I'm trying to style a table so that each row is a different colour (odd/even). I have the following CSS:
#woo tr:nth-child(even) td { background-color: #f0f9ff; } #woo tr:nth-child(odd) td { background-color: white; }
However, some of my rows can be hidden and I'd still like the rows to alternate. How can I adjust the above so it gives the appearance of alternate rows, even if the rows that are next to each others aren't necessarily odd and even?
If you are using jQuery, you can employ one of its functions, for example .filter()

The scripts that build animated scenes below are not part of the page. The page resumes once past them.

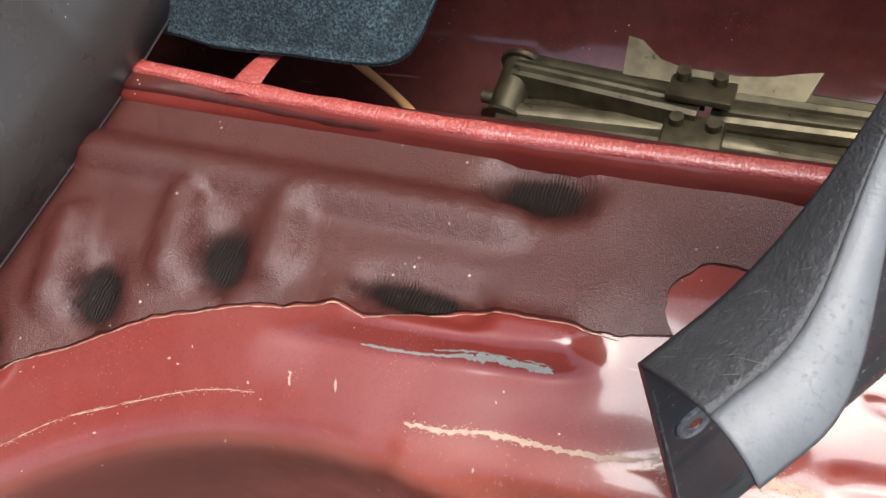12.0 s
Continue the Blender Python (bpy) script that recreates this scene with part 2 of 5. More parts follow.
m = M["sealer"] = shader("seam sealer painted red", (0.25, 0.030, 0.024), 0.4, 0, 0.5, 0.3)
tint(m, ramp(m, grain(m, 500, 3), 0.5, 0.68, 0, 0.75), (0.40, 0.16, 0.13))
relief(m, grain(m, 600, 3), 0.0012, 0.8)
m = M["board"] = shader("scratched dark hardboard", (0.034, 0.0295, 0.0265), 0.4, 0, 0.38)
tint(m, ramp(m, grain(m, 6), 0.4, 0.7, 0, 0.7), (0.040, 0.0345, 0.030))
where = node(m, "ShaderNodeSeparateXYZ")
m.node_tree.links.new(place(m), where.inputs[0])
rubbed = times(m, ramp(m, where.outputs[0], -0.16, -0.04), ramp(m, where.outputs[0], 0.34, 0.22))
# the board's broad sheen, put into the colour of its rubbed middle
tint(m, times(m, ramp(m, grain(m, 15, 5), 0.38, 0.58, 0.2, 0.8), rubbed), (0.050, 0.046, 0.034))
tint(m, times(m, times(m, ramp(m, swirl(m, 240, 0.10, 5), 0.50, 0.66, 0, 0.8), ramp(m, grain(m, 8), 0.42, 0.56)), rubbed), (0.105, 0.098, 0.062))
tint(m, times(m, times(m, ramp(m, swirl(m, 560, 0.05, 7), 0.57, 0.66, 0, 0.85), ramp(m, grain(m, 12), 0.45, 0.57)), rubbed), (0.21, 0.19, 0.125))
tint(m, times(m, ramp(m, dots(m, 150), 0.10, 0.05), ramp(m, grain(m, 30), 0.58, 0.64)), (0.4, 0.38, 0.33))
gloss(m, grain(m, 20, 5), 0.24, 0.38)
relief(m, grain(m, 160, 4, 0.6, (0.3, 1, 1)), 0.0005, 0.4)
M["vinyl"] = shader("glossy dark vinyl edge", (0.10, 0.075, 0.07), 0.3, 0, 0.7)
M["hem"] = shader("pale felt hem", (0.16, 0.16, 0.155), 0.9)
m = M["carpet"] = shader("charcoal felt carpet", (0.023, 0.023, 0.022), 0.95, 0, 0.2)
tint(m, ramp(m, grain(m, 480, 4, 0.6, (1, 0.5, 0.7)), 0.36, 0.70), (0.115, 0.118, 0.116))
tint(m, ramp(m, grain(m, 130, 5), 0.44, 0.64, 0, 0.6), (0.030, 0.031, 0.031))
tint(m, ramp(m, grain(m, 38, 5, 0.7), 0.42, 0.62, 0, 0.75), (0.020, 0.021, 0.022))
relief(m, grain(m, 600, 3), 0.004, 1)
relief(m, grain(m, 110, 4), 0.006, 0.8)
m = M["pile"] = shader("grey felt fibres", (0.040, 0.040, 0.037), 0.9, 0, 0.25)
rnd = m.node_tree.nodes.new("ShaderNodeNewGeometry")
tint(m, ramp(m, rnd.outputs["Random Per Island"], 0.35, 1.0), (0.118, 0.119, 0.112))
tint(m, ramp(m, grain(m, 46, 5, 0.7), 0.44, 0.60, 0, 0.8), (0.026, 0.026, 0.025))
m = M["blue_carpet"] = shader("blue grey felt carpet", (0.016, 0.026, 0.032), 0.95, 0, 0.2)
tint(m, ramp(m, grain(m, 520, 4), 0.42, 0.64), (0.09, 0.135, 0.155))
tint(m, ramp(m, grain(m, 60, 5, 0.7), 0.42, 0.62, 0, 0.6), (0.018, 0.026, 0.030))
relief(m, grain(m, 600, 3), 0.004, 1)
m = M["trim"] = shader("black moulded plastic", (0.031, 0.0335, 0.035), 0.36)
tint(m, times(m, ramp(m, dots(m, 210), 0.14, 0.06), ramp(m, grain(m, 12), 0.46, 0.56)), (0.40, 0.39, 0.37))
tint(m, ramp(m, grain(m, 25, 5), 0.45, 0.75, 0, 0.6), (0.062, 0.064, 0.064))
gloss(m, grain(m, 30, 4), 0.3, 0.5)
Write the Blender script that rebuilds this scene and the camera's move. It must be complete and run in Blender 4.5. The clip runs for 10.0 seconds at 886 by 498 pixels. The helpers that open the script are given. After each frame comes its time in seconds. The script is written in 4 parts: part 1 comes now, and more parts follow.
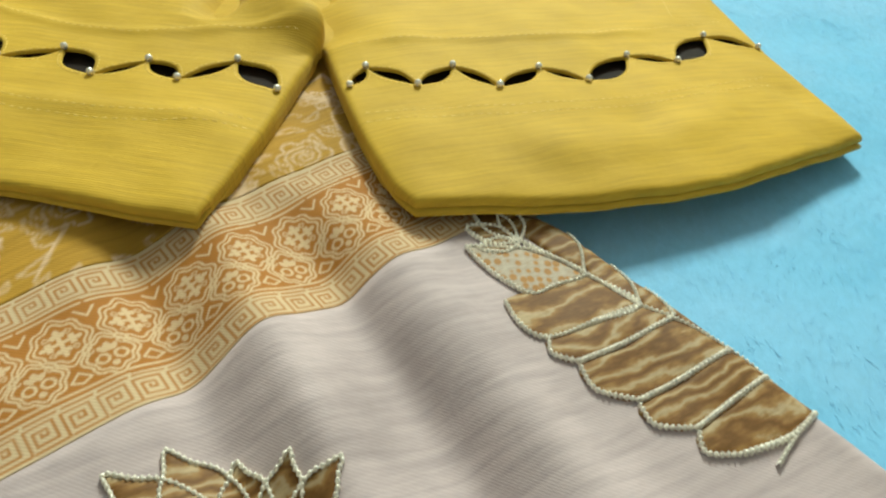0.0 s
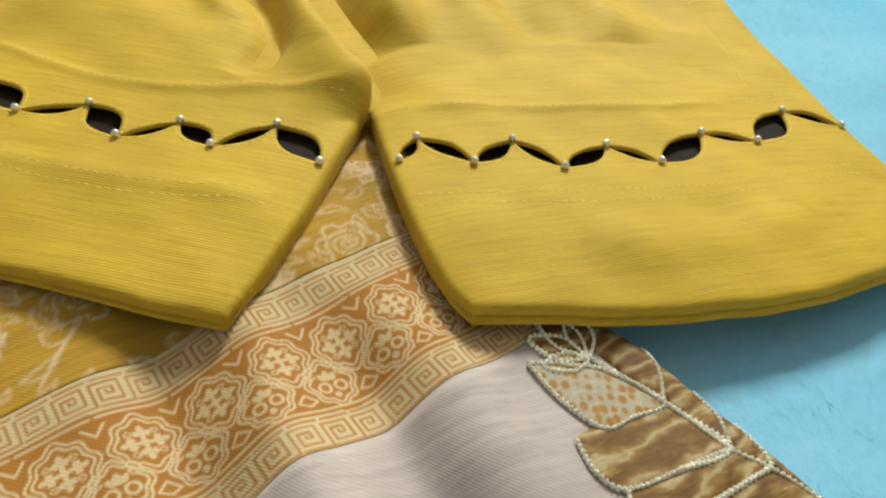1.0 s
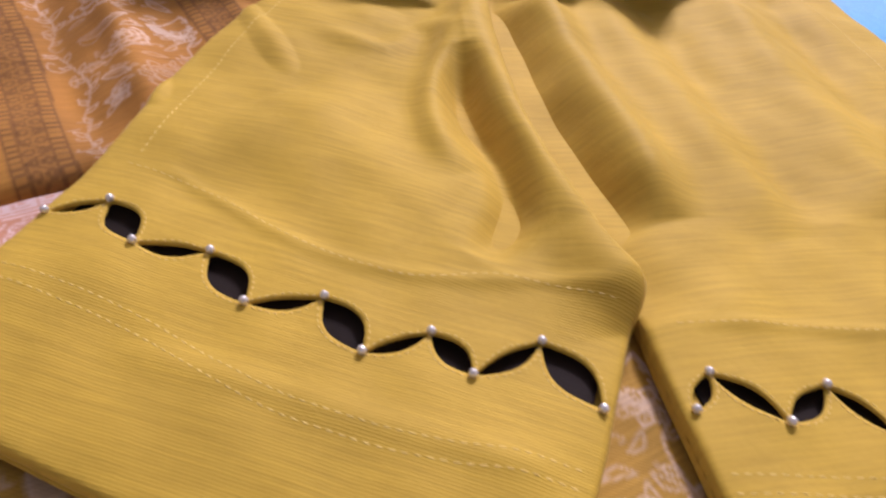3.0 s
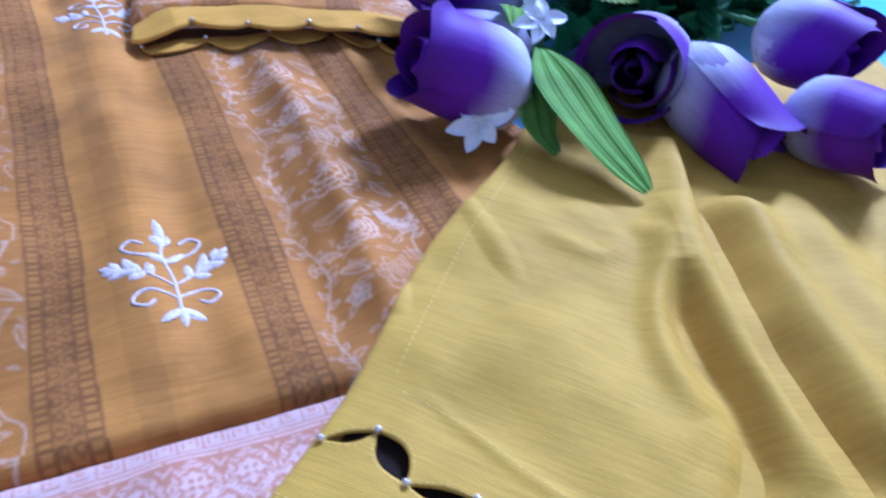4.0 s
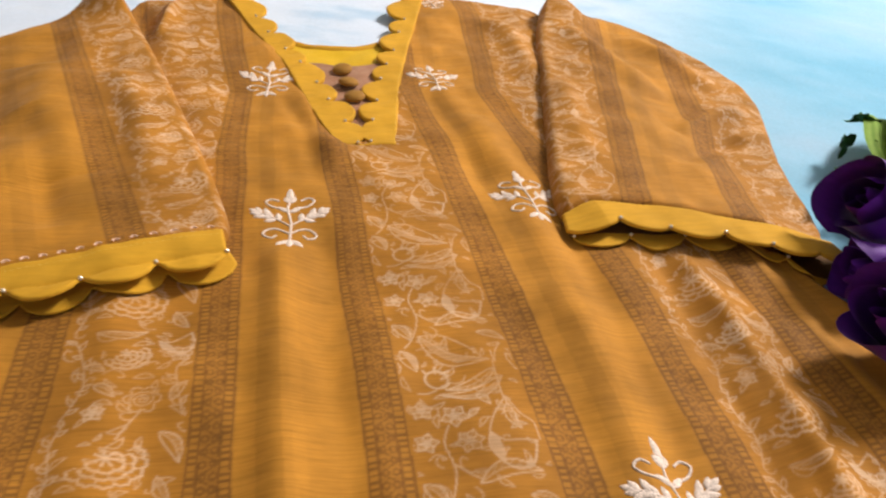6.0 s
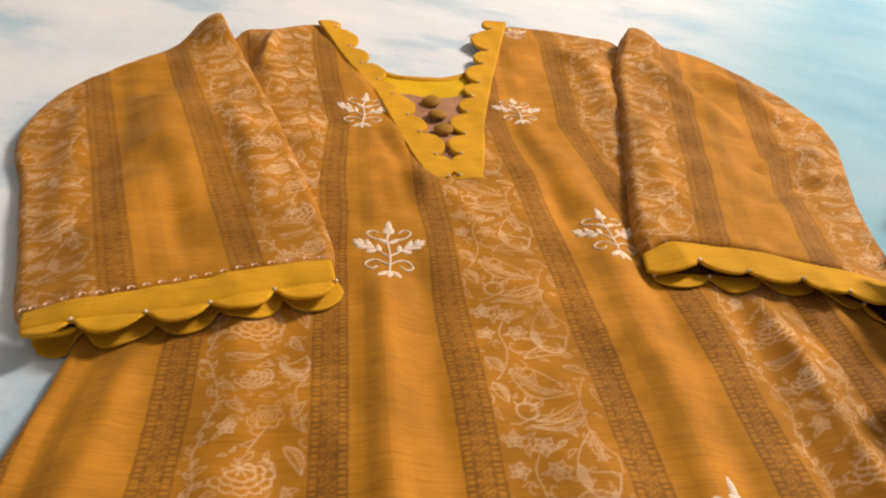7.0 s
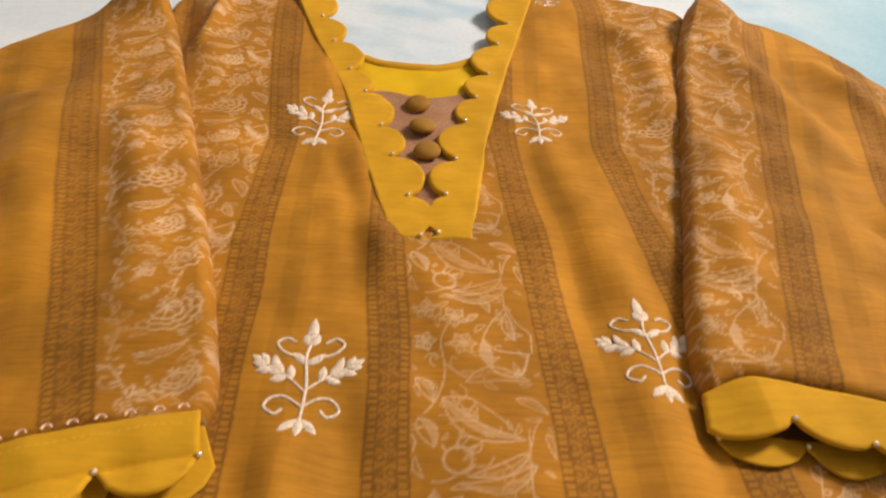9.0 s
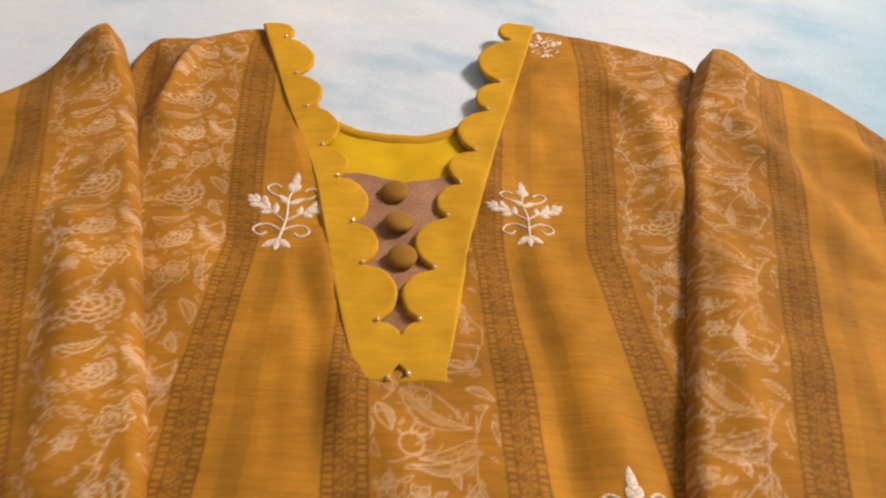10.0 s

, to choose only the elements that are visible. But the key here is a CSS selector :visible
.
For example (see jsfiddle):
jQuery('tr:visible:odd').css({'background-color': 'red'}); jQuery('tr:visible:even').css({'background-color': 'yellow'});
Since the "missing stripe phenomenon" only occurs if an odd number of rows is hidden, you might get away with adding a single invisible padding row wherever an odd number of rows is hidden.
Row 1 Row 2 Row 3 (hidden) Padding (hidden) Row 4 Row 5
If this actually is a good solution highly depends on your current code, e.g. how you create the table and how rows are hidden.
But if your tables are huge and large chunks of consecutive rows are hidden, this would perform much better than a Javascript/jQuery solution.